++++ DATA SEGMENT

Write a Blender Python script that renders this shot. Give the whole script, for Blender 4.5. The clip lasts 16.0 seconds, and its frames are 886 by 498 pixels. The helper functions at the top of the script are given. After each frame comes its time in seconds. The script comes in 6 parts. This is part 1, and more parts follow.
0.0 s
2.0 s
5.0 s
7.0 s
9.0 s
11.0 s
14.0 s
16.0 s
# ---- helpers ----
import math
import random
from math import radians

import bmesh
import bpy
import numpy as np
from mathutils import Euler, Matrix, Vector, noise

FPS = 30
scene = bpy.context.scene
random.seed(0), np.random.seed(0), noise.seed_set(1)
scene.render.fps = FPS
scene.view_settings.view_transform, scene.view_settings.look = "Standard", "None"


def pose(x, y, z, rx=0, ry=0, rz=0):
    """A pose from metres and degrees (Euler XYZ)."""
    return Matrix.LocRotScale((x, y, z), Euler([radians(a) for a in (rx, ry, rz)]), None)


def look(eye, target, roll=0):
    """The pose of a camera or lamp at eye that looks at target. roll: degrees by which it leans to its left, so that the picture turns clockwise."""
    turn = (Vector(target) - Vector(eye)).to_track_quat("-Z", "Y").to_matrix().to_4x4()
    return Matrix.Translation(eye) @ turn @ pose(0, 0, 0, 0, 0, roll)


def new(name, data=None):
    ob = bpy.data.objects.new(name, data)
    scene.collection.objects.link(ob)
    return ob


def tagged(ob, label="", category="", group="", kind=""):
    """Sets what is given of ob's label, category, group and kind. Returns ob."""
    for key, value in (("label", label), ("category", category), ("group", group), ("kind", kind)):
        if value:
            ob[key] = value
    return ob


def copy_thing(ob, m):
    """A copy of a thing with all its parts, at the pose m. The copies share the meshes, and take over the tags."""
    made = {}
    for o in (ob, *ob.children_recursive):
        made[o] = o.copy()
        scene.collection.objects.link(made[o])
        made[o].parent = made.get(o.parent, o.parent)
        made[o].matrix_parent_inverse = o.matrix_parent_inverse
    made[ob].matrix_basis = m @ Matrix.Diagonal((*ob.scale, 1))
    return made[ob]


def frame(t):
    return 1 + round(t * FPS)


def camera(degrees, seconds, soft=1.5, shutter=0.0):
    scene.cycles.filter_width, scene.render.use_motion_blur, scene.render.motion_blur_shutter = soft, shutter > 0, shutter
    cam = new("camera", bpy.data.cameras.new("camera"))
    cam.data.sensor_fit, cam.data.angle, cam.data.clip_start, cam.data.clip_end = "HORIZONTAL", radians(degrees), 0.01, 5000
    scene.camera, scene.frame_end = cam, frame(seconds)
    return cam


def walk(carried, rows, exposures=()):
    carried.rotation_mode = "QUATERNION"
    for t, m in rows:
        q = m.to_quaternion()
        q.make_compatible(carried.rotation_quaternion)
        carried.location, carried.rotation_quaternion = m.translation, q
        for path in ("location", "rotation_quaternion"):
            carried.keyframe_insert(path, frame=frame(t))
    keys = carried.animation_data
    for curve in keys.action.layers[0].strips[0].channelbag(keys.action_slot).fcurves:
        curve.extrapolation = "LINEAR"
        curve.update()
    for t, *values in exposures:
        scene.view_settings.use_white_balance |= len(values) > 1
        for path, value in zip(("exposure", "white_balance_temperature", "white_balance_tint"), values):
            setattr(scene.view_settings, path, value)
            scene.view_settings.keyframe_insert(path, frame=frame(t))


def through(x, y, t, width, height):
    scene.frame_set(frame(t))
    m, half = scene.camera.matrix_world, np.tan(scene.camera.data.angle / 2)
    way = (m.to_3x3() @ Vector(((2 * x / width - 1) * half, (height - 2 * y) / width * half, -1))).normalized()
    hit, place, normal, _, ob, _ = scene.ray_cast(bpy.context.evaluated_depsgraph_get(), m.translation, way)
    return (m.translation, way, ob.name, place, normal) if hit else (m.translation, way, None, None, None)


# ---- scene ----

++++++++

• **YOUR INSTRUCTIONS**: Begin with the first line of the listing and copy exactly through the line that contains "made[o] = o.copy()", please, keeping both ends and leaving out everything after.

• **ANSWER TO THIS PROBLEM**:
Write a Blender Python script that renders this shot. Give the whole script, for Blender 4.5. The clip lasts 16.0 seconds, and its frames are 886 by 498 pixels. The helper functions at the top of the script are given. After each frame comes its time in seconds. The script comes in 6 parts. This is part 1, and more parts follow.
0.0 s
2.0 s
5.0 s
7.0 s
9.0 s
11.0 s
14.0 s
16.0 s
# ---- helpers ----
import math
import random
from math import radians

import bmesh
import bpy
import numpy as np
from mathutils import Euler, Matrix, Vector, noise

FPS = 30
scene = bpy.context.scene
random.seed(0), np.random.seed(0), noise.seed_set(1)
scene.render.fps = FPS
scene.view_settings.view_transform, scene.view_settings.look = "Standard", "None"


def pose(x, y, z, rx=0, ry=0, rz=0):
    """A pose from metres and degrees (Euler XYZ)."""
    return Matrix.LocRotScale((x, y, z), Euler([radians(a) for a in (rx, ry, rz)]), None)


def look(eye, target, roll=0):
    """The pose of a camera or lamp at eye that looks at target. roll: degrees by which it leans to its left, so that the picture turns clockwise."""
    turn = (Vector(target) - Vector(eye)).to_track_quat("-Z", "Y").to_matrix().to_4x4()
    return Matrix.Translation(eye) @ turn @ pose(0, 0, 0, 0, 0, roll)


def new(name, data=None):
    ob = bpy.data.objects.new(name, data)
    scene.collection.objects.link(ob)
    return ob


def tagged(ob, label="", category="", group="", kind=""):
    """Sets what is given of ob's label, category, group and kind. Returns ob."""
    for key, value in (("label", label), ("category", category), ("group", group), ("kind", kind)):
        if value:
            ob[key] = value
    return ob


def copy_thing(ob, m):
    """A copy of a thing with all its parts, at the pose m. The copies share the meshes, and take over the tags."""
    made = {}
    for o in (ob, *ob.children_recursive):
        made[o] = o.copy()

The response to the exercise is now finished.